Cromartie, Alan. Sir Matthew Hale, 1609-1676: Law, Religion, and Natural Philosophy. New York: Cambridge University Press, 1995. Examines Hale’s theories about law, politics, religion, and natural science.

Hale, Sir Matthew. The History of the Common Law of England. Edited by Charles M. Gray. Chicago: University of Chicago Press, 1971. The editor, in an introductory essay, discusses in detail Hale’s place among seventeenth century legal writers and his contributions to the development of modern common law concepts. Explains why this particular work is considered to be the first great classic in the literature of English legal history.

Heward, Edmund. Matthew Hale. London: Robert Hale, 1972. Written by a lawyer, for lawyers, but interesting to other readers as well. Includes a complete list of, and commentary on, all of Hale’s published works.

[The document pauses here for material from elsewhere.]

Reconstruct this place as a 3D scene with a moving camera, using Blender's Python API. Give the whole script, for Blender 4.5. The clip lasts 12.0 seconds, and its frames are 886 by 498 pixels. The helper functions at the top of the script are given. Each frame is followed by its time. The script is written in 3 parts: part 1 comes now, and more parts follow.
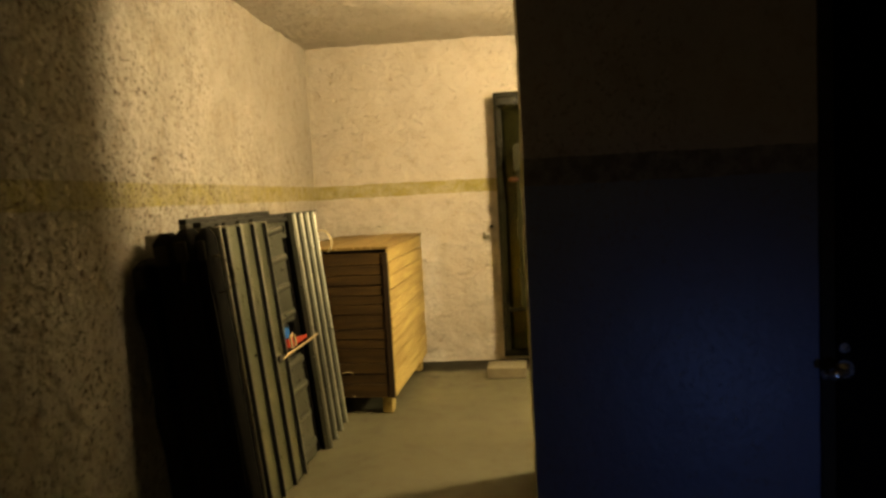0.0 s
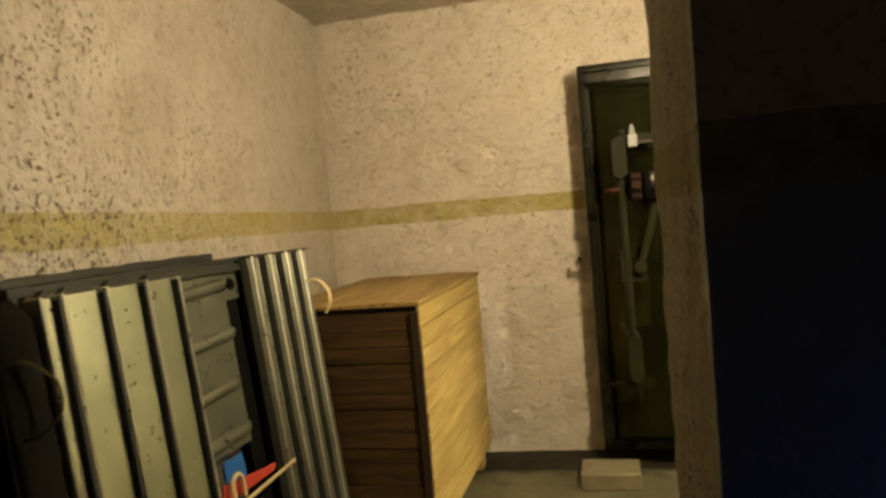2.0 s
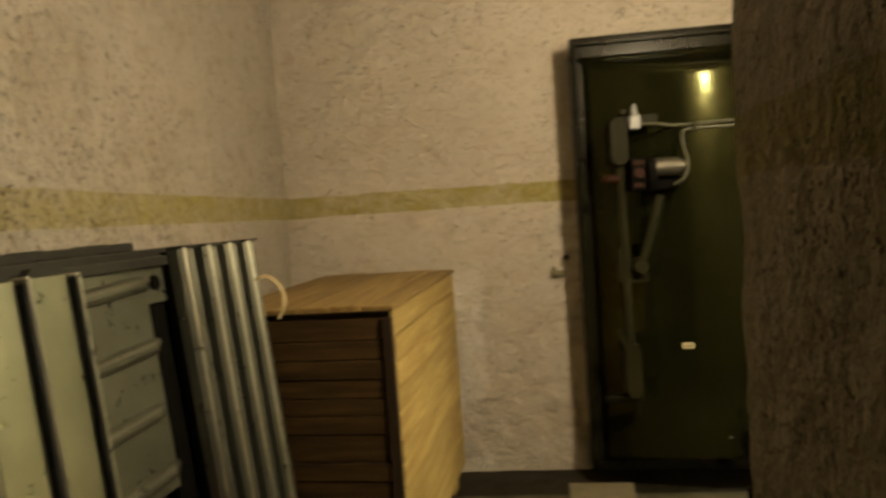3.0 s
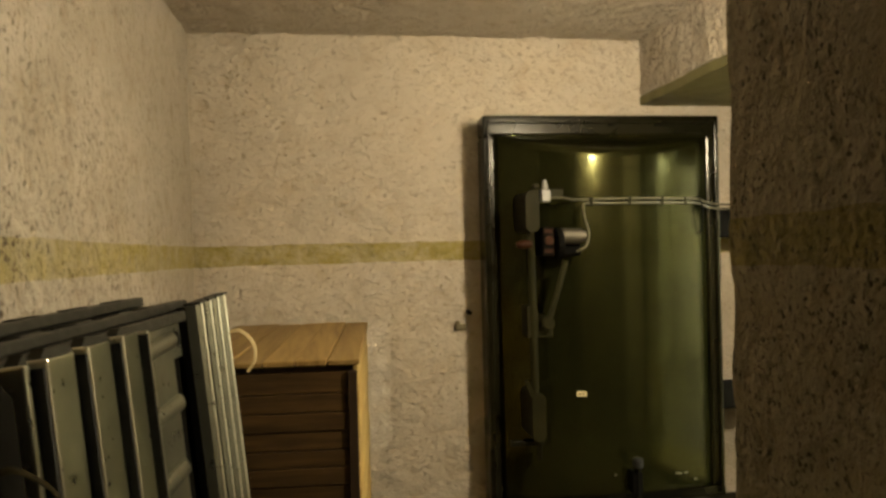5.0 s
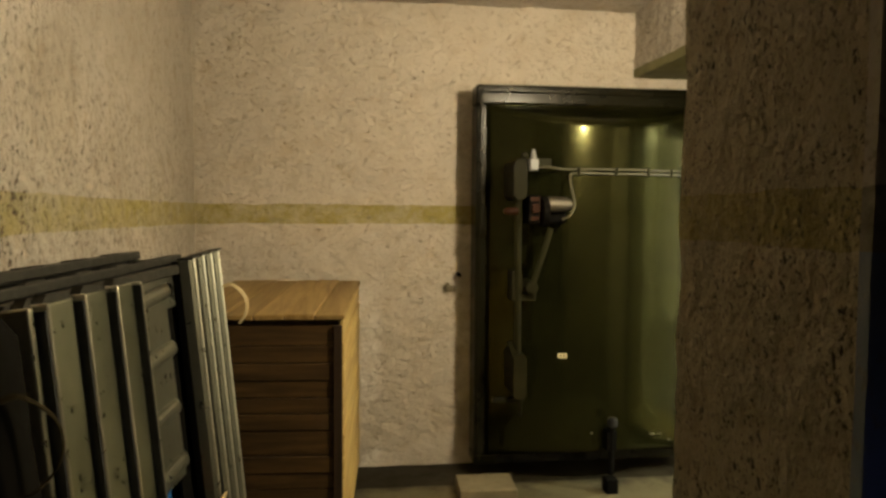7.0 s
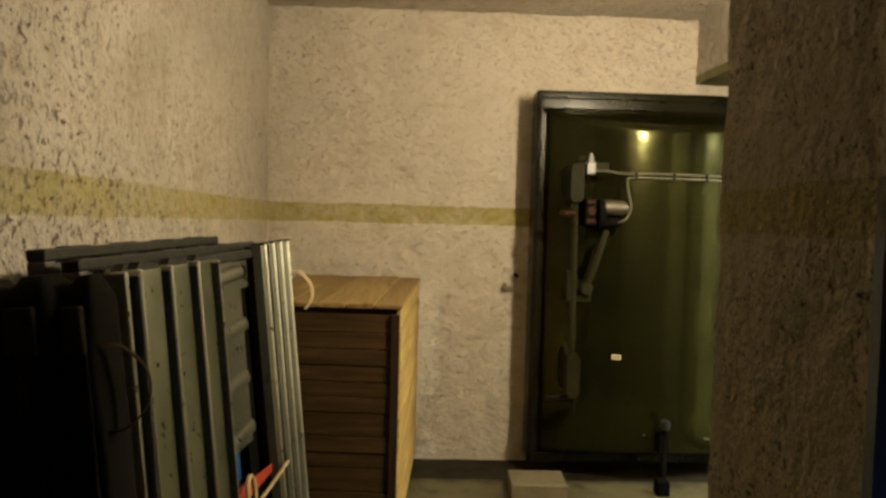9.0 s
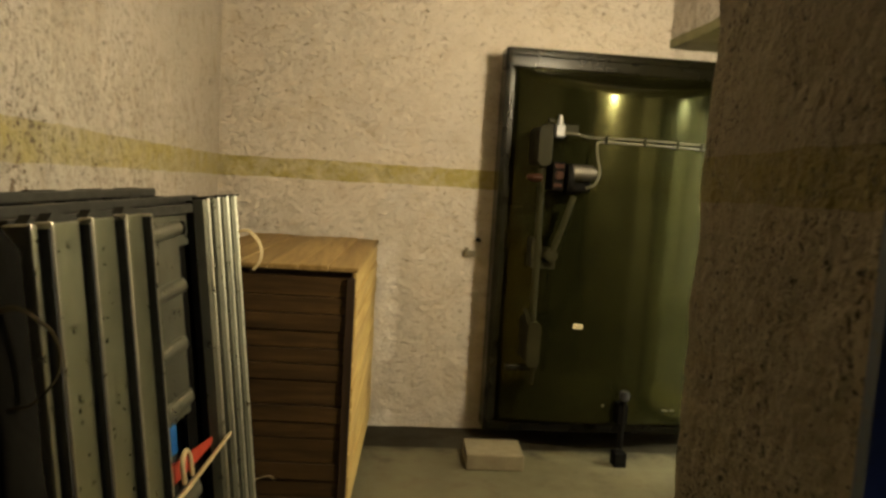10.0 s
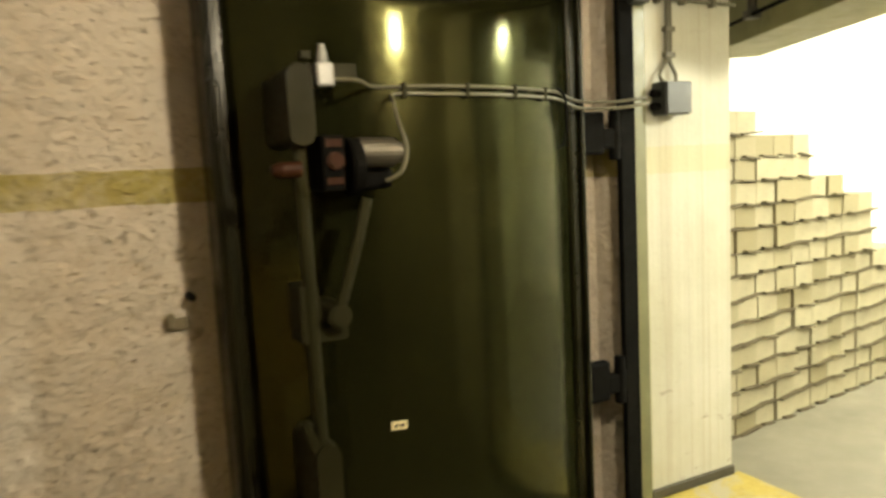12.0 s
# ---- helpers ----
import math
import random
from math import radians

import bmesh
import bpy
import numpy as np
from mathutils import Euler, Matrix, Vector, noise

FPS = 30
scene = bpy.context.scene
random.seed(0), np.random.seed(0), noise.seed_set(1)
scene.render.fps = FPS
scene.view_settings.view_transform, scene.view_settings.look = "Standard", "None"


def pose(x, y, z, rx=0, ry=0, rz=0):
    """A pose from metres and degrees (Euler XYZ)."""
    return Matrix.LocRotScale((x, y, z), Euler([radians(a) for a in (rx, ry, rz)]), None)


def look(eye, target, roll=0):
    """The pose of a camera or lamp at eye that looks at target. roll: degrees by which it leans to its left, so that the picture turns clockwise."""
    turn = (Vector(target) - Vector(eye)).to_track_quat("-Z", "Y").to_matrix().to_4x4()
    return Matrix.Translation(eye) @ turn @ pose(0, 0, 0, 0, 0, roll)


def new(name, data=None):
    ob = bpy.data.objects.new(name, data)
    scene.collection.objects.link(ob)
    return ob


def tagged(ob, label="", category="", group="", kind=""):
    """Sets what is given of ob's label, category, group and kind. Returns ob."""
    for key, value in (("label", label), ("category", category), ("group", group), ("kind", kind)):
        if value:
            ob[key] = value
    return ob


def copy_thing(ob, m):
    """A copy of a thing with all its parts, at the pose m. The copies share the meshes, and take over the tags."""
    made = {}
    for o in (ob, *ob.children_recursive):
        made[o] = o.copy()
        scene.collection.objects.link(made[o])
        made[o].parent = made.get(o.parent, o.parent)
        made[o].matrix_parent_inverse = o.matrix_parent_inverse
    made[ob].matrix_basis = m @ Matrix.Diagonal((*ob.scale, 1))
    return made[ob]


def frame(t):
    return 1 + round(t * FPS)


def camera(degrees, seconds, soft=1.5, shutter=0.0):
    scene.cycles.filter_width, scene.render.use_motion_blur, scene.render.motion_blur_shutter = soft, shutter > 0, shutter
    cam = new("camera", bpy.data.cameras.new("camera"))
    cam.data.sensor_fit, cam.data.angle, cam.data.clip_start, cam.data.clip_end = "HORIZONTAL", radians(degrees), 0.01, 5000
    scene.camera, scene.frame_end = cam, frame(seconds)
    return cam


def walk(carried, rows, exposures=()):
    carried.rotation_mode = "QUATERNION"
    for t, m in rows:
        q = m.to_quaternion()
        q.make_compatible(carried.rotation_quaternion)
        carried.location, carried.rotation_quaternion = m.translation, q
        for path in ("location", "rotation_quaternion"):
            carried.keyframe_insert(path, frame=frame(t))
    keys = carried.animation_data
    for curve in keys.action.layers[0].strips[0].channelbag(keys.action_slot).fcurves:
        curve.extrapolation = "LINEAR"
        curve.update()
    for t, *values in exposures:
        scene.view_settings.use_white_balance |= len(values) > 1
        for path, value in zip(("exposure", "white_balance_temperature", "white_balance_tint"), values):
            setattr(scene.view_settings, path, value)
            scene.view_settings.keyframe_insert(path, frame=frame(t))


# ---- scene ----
cam = camera(63.6, 12.0, 2.8, 0.5)
PATH = [
    (0, (-0.927, 0.746, 1.319), (-1.11, 2.73, 1.147), -3.1),
    (0.5, (-0.95, 1.197, 1.283), (-1.134, 3.182, 1.131), -4.2),
    (1, (-0.992, 1.617, 1.313), (-1.141, 3.602, 1.116), -5.1),
    (1.5, (-1.008, 1.979, 1.317), (-1.533, 3.905, 1.193), -3.9),
    (2, (-1.027, 2.302, 1.308), (-1.409, 4.263, 1.209), -4.9),
    (2.5, (-1.106, 2.537, 1.303), (-1.776, 4.417, 1.187), -2.8),
    (3, (-1.195, 2.719, 1.281), (-1.445, 4.7, 1.164), -3.9),
    (5, (-1.667, 2.534, 1.356), (-1.388, 4.515, 1.342), -1.4),
    (5.5, (-1.68, 2.47, 1.394), (-1.481, 4.46, 1.398), -1.6),
    (6, (-1.638, 2.463, 1.383), (-1.412, 4.449, 1.307), -0.8),
    (6.5, (-1.597, 2.44, 1.408), (-1.344, 4.424, 1.381), -0.4),
    (7, (-1.598, 2.394, 1.37), (-1.345, 4.374, 1.248), 0.4),
    (9, (-1.568, 2.266, 1.326), (-1.501, 4.263, 1.229), 1.5),
    (9.5, (-1.545, 2.278, 1.32), (-1.443, 4.273, 1.229), 3.6),
    (10, (-1.562, 2.411, 1.315), (-1.38, 4.393, 1.119), 3.4),
    (10.5, (-1.617, 2.759, 1.299), (-1.344, 4.729, 1.086), 0.5),
    (11, (-1.569, 3.198, 1.301), (-1.043, 5.117, 1.099), -2.0),
    (11.5, (-1.48, 3.562, 1.329), (-0.769, 5.422, 1.137), -2.0),
    (12, (-1.318, 3.984, 1.328), (-0.408, 5.751, 1.107), -2.9),
]
EXPOSURES = [(0.0, 0.45, 8200, 7), (1.0, 0.42, 7700, 8), (1.6, 0.3, 7000, 9), (2.2, 0.0, 6700, 9), (3.0, -0.4, 6600, 10), (5.0, -0.17, 6450, 9), (6.0, -0.25, 6400, 9), (9.0, -0.05, 6350, 9), (10.5, 0.06, 6300, 8), (11.5, -0.04, 6150, 9), (12.0, 0.04, 6050, 9)]
walk(cam, [(t, look(eye, target, roll)) for t, eye, target, roll in PATH], EXPOSURES)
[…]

Like most Hale biographies, it is primarily based on Bishop Gilbert Burnet’s Life and Death of Sir Matthew Hale, and Richard Baxter’s Additional Notes on the Life and Death of Sir Matthew Hale, both published in London in 1682.

Holdsworth, Sir William Searle. A History of English Law. 9 vols. London: Methuen, 1903-1932. Reprint. London: Sweet and Maxwell, 1966. A brief account of Hale’s life, together with a survey of his legal writings and his contributions to legal thought. The best short modern treatment. Thoroughly footnoted.

Hostettler, John. The Red Gown: The Life and Works of Sir Matthew Hale. Chichester, West Sussex, England: Barry Rose Law, 2002. Biography of Hale written by a British legal historian and former magistrate.

Shapiro, Barbara J. “Law and Science in Seventeenth Century England.” Stanford Law Review 21 (April, 1969): 727-766. Discusses how Hale’s research into scientific and legal problems were interrelated, and how he reflected and affected the intellectual climate of his age.